Polarization state of the laser output was analyzed using a Glan Prism Polarizer. Benefitting from the inherent birefringence of YAP, linearly polarized operation along c-axis of the crystal was confirmed with a PER of ∼20.6 dB at 5 W and ∼19.8 dB at 100 W of output power, as depicted in Figure 6A. This suggests that Ho: YAP should be especially attractive for construction of high power and linearly polarized laser sources at 2.1 μm without the need of extra intracavity polarizers, which eliminates the detrimental depolarization losses and ensure high lasing efficiencies.

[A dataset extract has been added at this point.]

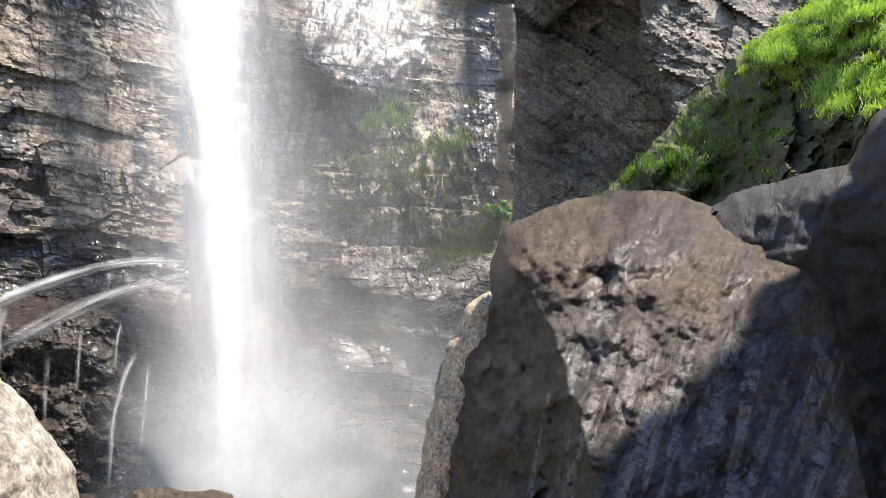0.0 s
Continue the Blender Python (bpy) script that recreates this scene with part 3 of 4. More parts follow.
def butt_stain_shade(u, v):
    # the flank's shade is painted black here, over its mossy rock
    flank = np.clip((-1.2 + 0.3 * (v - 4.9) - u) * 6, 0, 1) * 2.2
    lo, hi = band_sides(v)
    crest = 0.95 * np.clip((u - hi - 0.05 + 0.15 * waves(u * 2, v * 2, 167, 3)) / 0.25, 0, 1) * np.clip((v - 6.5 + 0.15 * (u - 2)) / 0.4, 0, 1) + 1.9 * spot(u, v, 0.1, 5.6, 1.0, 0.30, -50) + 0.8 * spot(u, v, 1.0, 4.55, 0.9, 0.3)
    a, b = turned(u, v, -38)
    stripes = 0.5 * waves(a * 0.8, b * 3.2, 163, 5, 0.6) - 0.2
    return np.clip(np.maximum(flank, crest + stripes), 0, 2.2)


tagged(rock_body("buttress", BUTT, 0.029, butt_depth, CLIFF, {"stain_shade": butt_stain_shade,
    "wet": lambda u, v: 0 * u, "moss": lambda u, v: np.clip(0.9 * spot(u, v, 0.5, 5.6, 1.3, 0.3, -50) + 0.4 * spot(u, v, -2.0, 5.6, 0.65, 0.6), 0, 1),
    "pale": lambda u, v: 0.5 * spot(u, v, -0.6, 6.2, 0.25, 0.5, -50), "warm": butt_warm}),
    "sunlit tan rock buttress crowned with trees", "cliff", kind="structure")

# the far wall beyond the left ridge
FARL = [(-15, 5.5), (-15, 16), (-11.5, 16), (-10.2, 13.4), (-9.46, 11.99), (-8.9, 10.9), (-8.36, 9.91), (-7.9, 9.05), (-7.59, 8.55), (-7.1, 7.7), (-6.6, 7.0), (-7, 6), (-10, 5.5)]
farl_plan = plan([(-90, 48), (-60, 58), (-45, 66)], 0.1)


def farl_depth(u, v, inner):
    r = farl_plan(u, v)
    h, s, beds, chip = jointed(u, v, r * 0.75, 71, 38, 3.2, 0.8, 0.5)
    h = h + 0.5 * blocks(*(np.stack(turned(u, v, -50)) / np.array([1.6, 0.7])[:, None, None]), 79, 0.8)[0]
    return r - h, s, beds, chip


tagged(rock_body("far_cliff", FARL, 0.045, farl_depth, CLIFF, {
    "wet": lambda u, v: 0 * u, "moss": lambda u, v: 0 * u, "pale": lambda u, v: 0.9 * spot(u, v, -9.9, 8.7, 1.0, 0.9, -50) * np.clip(0.5 + waves(*turned(u * 1.2, v * 1.2, -50), 175, 4), 0, 1),
    "warm": lambda u, v: np.clip(0.55 + 0.7 * waves(u * 0.7, v * 0.7, 171, 3), 0, 1), "stain_shade": lambda u, v: np.clip(0.05 + 0.7 * waves(*(np.stack(turned(u, v, 28)) * np.array([0.6, 2.4]).reshape(2, *[1] * np.ndim(u))), 173, 5, 0.6), 0, 0.9)}), "pale tan distant cliff with slanting bedding", "cliff", kind="structure")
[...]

With a plano-convex lens of 100 mm focal length placed behind the output coupler to focus the output beam onto a beam profiler, the beam quality factor, M ², of the Ho: YAP laser at ∼100 W of output power was estimated to be 3.38 and 2.75 in the horizontal and vertical direction, as shown in Figure 6B. The beam quality difference in the orthogonal directions could be attributed to the slight difference of cooling efficiency at high power levels in the two directions. The inset of Figure 6B shows the near-field 3-D profile of the laser beam (∼100 W) with a near-Gaussian intensity distribution.

In summary, we report on a high power and efficient Ho: YAP laser in-band pumped by a high-power and narrow-linewidth Tm-doped fiber laser at 1931 and 1943 nm. Using a simple two-mirror resonator, the laser generated a maximum output power of 202 W for 336 W of absorbed pump power pumped at 1931 nm, corresponding to a slope efficiency of 61.2%. This, to the best of our knowledge, should represent the highest power so far obtained from a Ho: YAP laser at ∼2.1 µm. Owing to the inherent birefringence of YAP, the laser output is linearly polarized with a polarization extinction ratio of ∼20 dB. The results presented in this work confirms the great potential of Ho: YAP in generation of high power and high energy 2.1 µm lasers.